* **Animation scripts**
○ ○ ○ ○
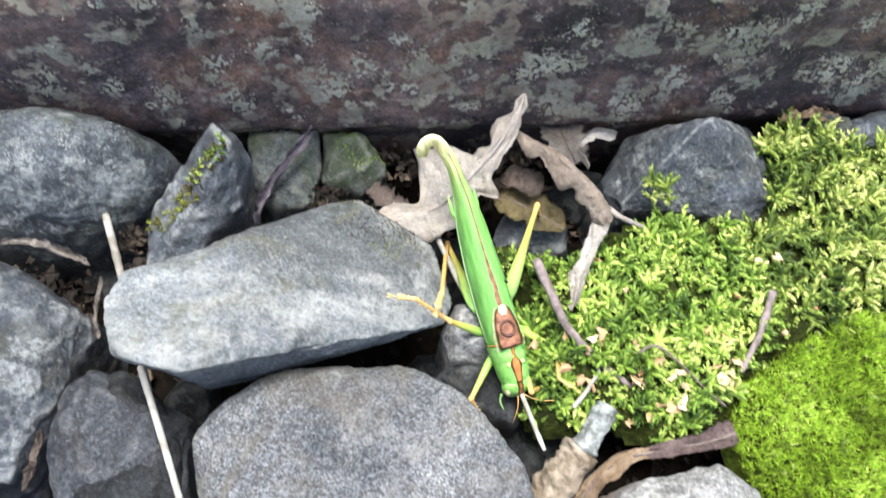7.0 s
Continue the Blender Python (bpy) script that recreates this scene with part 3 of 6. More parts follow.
ANGULAR_STONE = stone([(-4, -90, 2), (4, -78, 12), (20, -61, 13), (29, -56, 13), (52, -48, 12), (56, -49, 9), (59, -58, 4), (62, -79, 0), (65, -101, -4), (62, -104, -4), (50, -108, -3), (36, -109, -6), (16, -110, -8), (7, -105, -6), (-4, -95, -2)], 8, -21, ANGULAR, "large angular slate-grey stone with worn pale edges", flare=0.98, edge=260, bumps=0.5, level=7, chips=3, tops=[(5, -79, 14), (24, -79.5, 19), (33, -75.5, 21), (46.5, -61, 20), (51, -50.5, 14), (50, -92, 17), (47, -103, 8)], ledges=[(43.0, -89.0, 4.0, 5.0, 1.6), (31.0, -73.5, 4.0, 1.8, 1.2), (56.0, -75.0, 3.0, 9.0, 1.4), (14, -92, 7, 2.5, 0.8)])
stone([(-44, -85, 6), (-26, -80, 10), (-17, -75, 10), (-8, -73, 8), (-6, -81, 8), (-5, -88, 6), (-16, -93, 6), (-26, -94, 6), (-42, -92, 6)], 3, -21, SPECKLED, "dark grey speckled stone with a dry leaf on it", inset=0.75, flare=0.95)
stone([(-43, -96, 8), (-32, -94, 10), (-21, -97, 10), (-14, -104, 8), (-11, -110, 6), (-11, -118, 6), (-39, -117, 8)], 4, -21, SPECKLED, "grey stone densely speckled with white", inset=0.75)
stone([(-7, -113, -2), (0, -110, 0), (6, -111, 0), (8, -116, -2), (1, -120, -2), (-7, -118, -2)], 2, -23, SPECKLED, "small grey stone among leaf crumbs", inset=0.7, level=5)
stone([(18, 9, 4), (21, 15, 5), (28, 16, 6), (32, 13, 6), (32, 6, 5), (26, 3, 5), (20, 3, 4)], 4, -19, GREY_GRANITE, "small angular grey pebble", inset=0.62, edge=40, level=6, bumps=0.4, chips=7)
stone([(16, 2, 0), (21, 5, 1), (32, 5, 2), (36, -2, 1), (34, -9, 0), (25, -7, 0)], 2, -23, SHADE_DARK, "shade-darkened stone in the gap below a pebble", inset=0.7, edge=80, level=5)
stone([(-53, -4, 4), (-45, 1, 6), (-40, 0, 6), (-34, -6, 6), (-30, -14, 6), (-28, -27, 5), (-31, -35, 4), (-48, -33, 4)], 3, -21, SHADE_DARK, "shade-darkened stone under a bleached straw", inset=0.7)
stone([(-83, 19, 10), (-73, 23, 12), (-67, 22, 12), (-60, 17, 10), (-49, 12, 6), (-49, 7, 4), (-55, -4, 4), (-61, -20, 2), (-74, -22, 4)], 5, -21, SLATE, "dark grey stone with pale crusts", inset=0.6, edge=60, bumps=0.8)
stone([(-56, -10, 4), (-53, -2, 6), (-50, 2, 6), (-44, 0, 6), (-29, -8, 4), (-28, -24, 4), (-52, -25, 4)], 4, -21, DARK_SLATE, "dark slate-grey stone crossed by a straw", inset=0.7, edge=60, bumps=0.8)
stone([(122, 23, 10), (128, 34, 12), (134, 35, 12), (132, 24, 12), (126, 14, 10), (122, 15, 8)], 2, -17, SLATE, "blue-grey stone at the edge of the moss", inset=0.75, level=5)
stone([(125, 11, 12), (140, 23, 12), (143, 6, 12), (135, -7, 12), (124, -6, 12), (124, 2, 10)], 3, -17, SLATE, "grey stone beyond the carpet moss", inset=0.75, level=5)
stone([(98, -37, 10), (109, -40, 14), (125, -43, 14), (126, -53, 12), (117, -55, 12), (106, -46, 10)], 2, -17, GREY_GRANITE, "grey stone half covered by carpet moss", inset=0.8, level=6, edge=120, chips=5)
stone([(30, 32, 0), (33, 37, 4), (40, 36, 6), (46, 34, 4), (46, 28, 2), (38, 27, 0), (31, 28, 0)], 2, -19, SLATE, "small shade-darkened stone in the leafy moss", inset=0.6, level=5)
stone([(93, 18, 8), (99, 19, 10), (103, 17, 10), (101, 13, 9), (93, 13, 8)], 2, -15, BLUE_GREY, "small grey stone showing through moss", inset=0.7, level=5)
stone([(17, -113, -2), (21, -109, 0), (30, -109, 0), (33, -115, -2), (32, -122, -2), (18, -121, -2)], 2, -23, SHADE_DARK, "shade-darkened stone deep between larger ones", inset=0.8, level=5)
stone([(47, -115, 0), (50, -110, 2), (64, -109, 2), (66, -115, 0), (64, -124, -2), (48, -123, -2)], 2, -23, SHADE_DARK, "shade-darkened stone below an orange leaf", inset=0.8, level=5)
stone([(68, -114, -2), (71, -113, 0), (80, -117, 0), (81, -125, -2), (67, -125, -2)], 2, -23, GREENISH, "shade-darkened stone with green algae in a gap", inset=0.8, level=5)
stone([(92, 53, 12), (98, 57, 14), (108, 56, 14), (107, 50, 12), (96, 48, 10)], 2, -19, GREENISH, "greenish stone under the rail beside moss", inset=0.7, level=5)


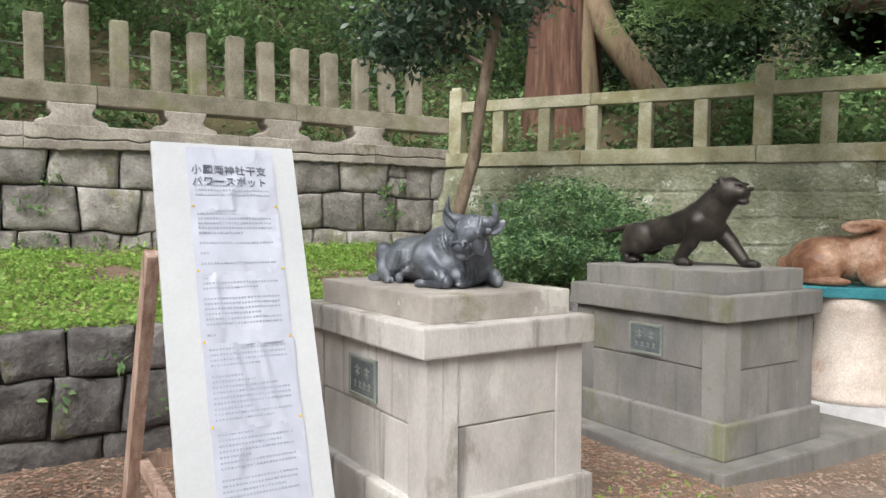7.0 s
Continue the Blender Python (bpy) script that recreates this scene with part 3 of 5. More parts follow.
BATTER = math.degrees(math.atan2(0.42, 2.05))
wall_n = empty("wall_north", CREST, "pale green mossy retaining wall of squared stone blocks", "wall", kind="structure")
prism("wall_core", [(-0.551, -0.2), (-0.088, 2.06), (0.35, 2.06), (0.35, -0.2)], 0.0, 10.75, M_MOSSY, wall_n)
courses(wall_n, 0.0, 10.8, -0.1, 2.06, (0.2, 0.33), (0.26, 0.7), 0.026, 0.014, M_MOSSY, 3,
        lambda x, z: pose(x, -0.5 + 0.205 * z, z, -BATTER, 0, 0), 0.005)
courses(wall_n, -0.4, 2.6, -0.1, 2.06, (0.24, 0.31), (0.3, 0.5), 0.05, 0.012, M_MOSSY, 4,
        lambda x, z: pose(10.78, x, z, 0, 0, 90), 0.008)
wall_w = empty("wall_west", WEST, "dark grey retaining wall of rough volcanic stone blocks", "wall", kind="structure")
prism("wall_core", [(0.03, 0.9), (0.06, 2.25), (0.5, 2.25), (0.5, 0.9)], -6, 8.75, M_MORTAR, wall_w)
rubble(wall_w, -1.5, 8.75, 1.08, 2.24, 3, (0.36, 0.62), 0.085, M_STONE, 7, 0.05)
wall_t = empty("terrace_wall", TERR, "low dark grey terrace wall of rough stone blocks", "wall", kind="structure")
prism("wall_core", [(-0.02, -0.1), (0.05, 0.93), (0.45, 0.93), (0.45, -0.1)], -6, 9.2, M_MORTAR, wall_t)
rubble(wall_t, -1.0, 9.2, 0.03, 0.95, 3, (0.32, 0.56), 0.085, M_DARKSTONE, 9, 0.05)


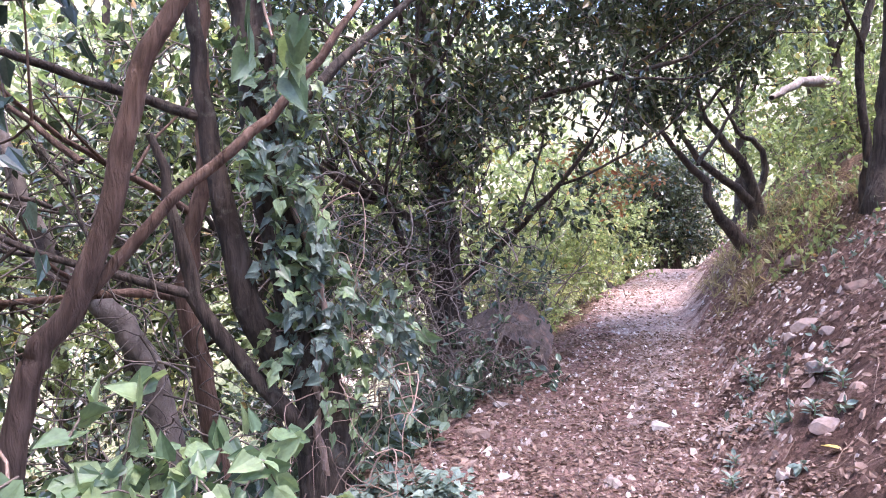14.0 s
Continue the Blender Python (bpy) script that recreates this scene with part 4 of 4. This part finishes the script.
○ ○ ○ ○
* **Required work**
Return the full material word for word. Do not include the pictures.

* **Solved problem**
7.0 s
Continue the Blender Python (bpy) script that recreates this scene with part 3 of 6. More parts follow.
ANGULAR_STONE = stone([(-4, -90, 2), (4, -78, 12), (20, -61, 13), (29, -56, 13), (52, -48, 12), (56, -49, 9), (59, -58, 4), (62, -79, 0), (65, -101, -4), (62, -104, -4), (50, -108, -3), (36, -109, -6), (16, -110, -8), (7, -105, -6), (-4, -95, -2)], 8, -21, ANGULAR, "large angular slate-grey stone with worn pale edges", flare=0.98, edge=260, bumps=0.5, level=7, chips=3, tops=[(5, -79, 14), (24, -79.5, 19), (33, -75.5, 21), (46.5, -61, 20), (51, -50.5, 14), (50, -92, 17), (47, -103, 8)], ledges=[(43.0, -89.0, 4.0, 5.0, 1.6), (31.0, -73.5, 4.0, 1.8, 1.2), (56.0, -75.0, 3.0, 9.0, 1.4), (14, -92, 7, 2.5, 0.8)])
stone([(-44, -85, 6), (-26, -80, 10), (-17, -75, 10), (-8, -73, 8), (-6, -81, 8), (-5, -88, 6), (-16, -93, 6), (-26, -94, 6), (-42, -92, 6)], 3, -21, SPECKLED, "dark grey speckled stone with a dry leaf on it", inset=0.75, flare=0.95)
stone([(-43, -96, 8), (-32, -94, 10), (-21, -97, 10), (-14, -104, 8), (-11, -110, 6), (-11, -118, 6), (-39, -117, 8)], 4, -21, SPECKLED, "grey stone densely speckled with white", inset=0.75)
stone([(-7, -113, -2), (0, -110, 0), (6, -111, 0), (8, -116, -2), (1, -120, -2), (-7, -118, -2)], 2, -23, SPECKLED, "small grey stone among leaf crumbs", inset=0.7, level=5)
stone([(18, 9, 4), (21, 15, 5), (28, 16, 6), (32, 13, 6), (32, 6, 5), (26, 3, 5), (20, 3, 4)], 4, -19, GREY_GRANITE, "small angular grey pebble", inset=0.62, edge=40, level=6, bumps=0.4, chips=7)
stone([(16, 2, 0), (21, 5, 1), (32, 5, 2), (36, -2, 1), (34, -9, 0), (25, -7, 0)], 2, -23, SHADE_DARK, "shade-darkened stone in the gap below a pebble", inset=0.7, edge=80, level=5)
stone([(-53, -4, 4), (-45, 1, 6), (-40, 0, 6), (-34, -6, 6), (-30, -14, 6), (-28, -27, 5), (-31, -35, 4), (-48, -33, 4)], 3, -21, SHADE_DARK, "shade-darkened stone under a bleached straw", inset=0.7)
stone([(-83, 19, 10), (-73, 23, 12), (-67, 22, 12), (-60, 17, 10), (-49, 12, 6), (-49, 7, 4), (-55, -4, 4), (-61, -20, 2), (-74, -22, 4)], 5, -21, SLATE, "dark grey stone with pale crusts", inset=0.6, edge=60, bumps=0.8)
stone([(-56, -10, 4), (-53, -2, 6), (-50, 2, 6), (-44, 0, 6), (-29, -8, 4), (-28, -24, 4), (-52, -25, 4)], 4, -21, DARK_SLATE, "dark slate-grey stone crossed by a straw", inset=0.7, edge=60, bumps=0.8)
stone([(122, 23, 10), (128, 34, 12), (134, 35, 12), (132, 24, 12), (126, 14, 10), (122, 15, 8)], 2, -17, SLATE, "blue-grey stone at the edge of the moss", inset=0.75, level=5)
stone([(125, 11, 12), (140, 23, 12), (143, 6, 12), (135, -7, 12), (124, -6, 12), (124, 2, 10)], 3, -17, SLATE, "grey stone beyond the carpet moss", inset=0.75, level=5)
stone([(98, -37, 10), (109, -40, 14), (125, -43, 14), (126, -53, 12), (117, -55, 12), (106, -46, 10)], 2, -17, GREY_GRANITE, "grey stone half covered by carpet moss", inset=0.8, level=6, edge=120, chips=5)
stone([(30, 32, 0), (33, 37, 4), (40, 36, 6), (46, 34, 4), (46, 28, 2), (38, 27, 0), (31, 28, 0)], 2, -19, SLATE, "small shade-darkened stone in the leafy moss", inset=0.6, level=5)
stone([(93, 18, 8), (99, 19, 10), (103, 17, 10), (101, 13, 9), (93, 13, 8)], 2, -15, BLUE_GREY, "small grey stone showing through moss", inset=0.7, level=5)
stone([(17, -113, -2), (21, -109, 0), (30, -109, 0), (33, -115, -2), (32, -122, -2), (18, -121, -2)], 2, -23, SHADE_DARK, "shade-darkened stone deep between larger ones", inset=0.8, level=5)
stone([(47, -115, 0), (50, -110, 2), (64, -109, 2), (66, -115, 0), (64, -124, -2), (48, -123, -2)], 2, -23, SHADE_DARK, "shade-darkened stone below an orange leaf", inset=0.8, level=5)
stone([(68, -114, -2), (71, -113, 0), (80, -117, 0), (81, -125, -2), (67, -125, -2)], 2, -23, GREENISH, "shade-darkened stone with green algae in a gap", inset=0.8, level=5)
stone([(92, 53, 12), (98, 57, 14), (108, 56, 14), (107, 50, 12), (96, 48, 10)], 2, -19, GREENISH, "greenish stone under the rail beside moss", inset=0.7, level=5)


7.0 s
Continue the Blender Python (bpy) script that recreates this scene with part 3 of 5. More parts follow.
BATTER = math.degrees(math.atan2(0.42, 2.05))
wall_n = empty("wall_north", CREST, "pale green mossy retaining wall of squared stone blocks", "wall", kind="structure")
prism("wall_core", [(-0.551, -0.2), (-0.088, 2.06), (0.35, 2.06), (0.35, -0.2)], 0.0, 10.75, M_MOSSY, wall_n)
courses(wall_n, 0.0, 10.8, -0.1, 2.06, (0.2, 0.33), (0.26, 0.7), 0.026, 0.014, M_MOSSY, 3,
        lambda x, z: pose(x, -0.5 + 0.205 * z, z, -BATTER, 0, 0), 0.005)
courses(wall_n, -0.4, 2.6, -0.1, 2.06, (0.24, 0.31), (0.3, 0.5), 0.05, 0.012, M_MOSSY, 4,
        lambda x, z: pose(10.78, x, z, 0, 0, 90), 0.008)
wall_w = empty("wall_west", WEST, "dark grey retaining wall of rough volcanic stone blocks", "wall", kind="structure")
prism("wall_core", [(0.03, 0.9), (0.06, 2.25), (0.5, 2.25), (0.5, 0.9)], -6, 8.75, M_MORTAR, wall_w)
rubble(wall_w, -1.5, 8.75, 1.08, 2.24, 3, (0.36, 0.62), 0.085, M_STONE, 7, 0.05)
wall_t = empty("terrace_wall", TERR, "low dark grey terrace wall of rough stone blocks", "wall", kind="structure")
prism("wall_core", [(-0.02, -0.1), (0.05, 0.93), (0.45, 0.93), (0.45, -0.1)], -6, 9.2, M_MORTAR, wall_t)
rubble(wall_t, -1.0, 9.2, 0.03, 0.95, 3, (0.32, 0.56), 0.085, M_DARKSTONE, 9, 0.05)


14.0 s
Continue the Blender Python (bpy) script that recreates this scene with part 4 of 4. This part finishes the script.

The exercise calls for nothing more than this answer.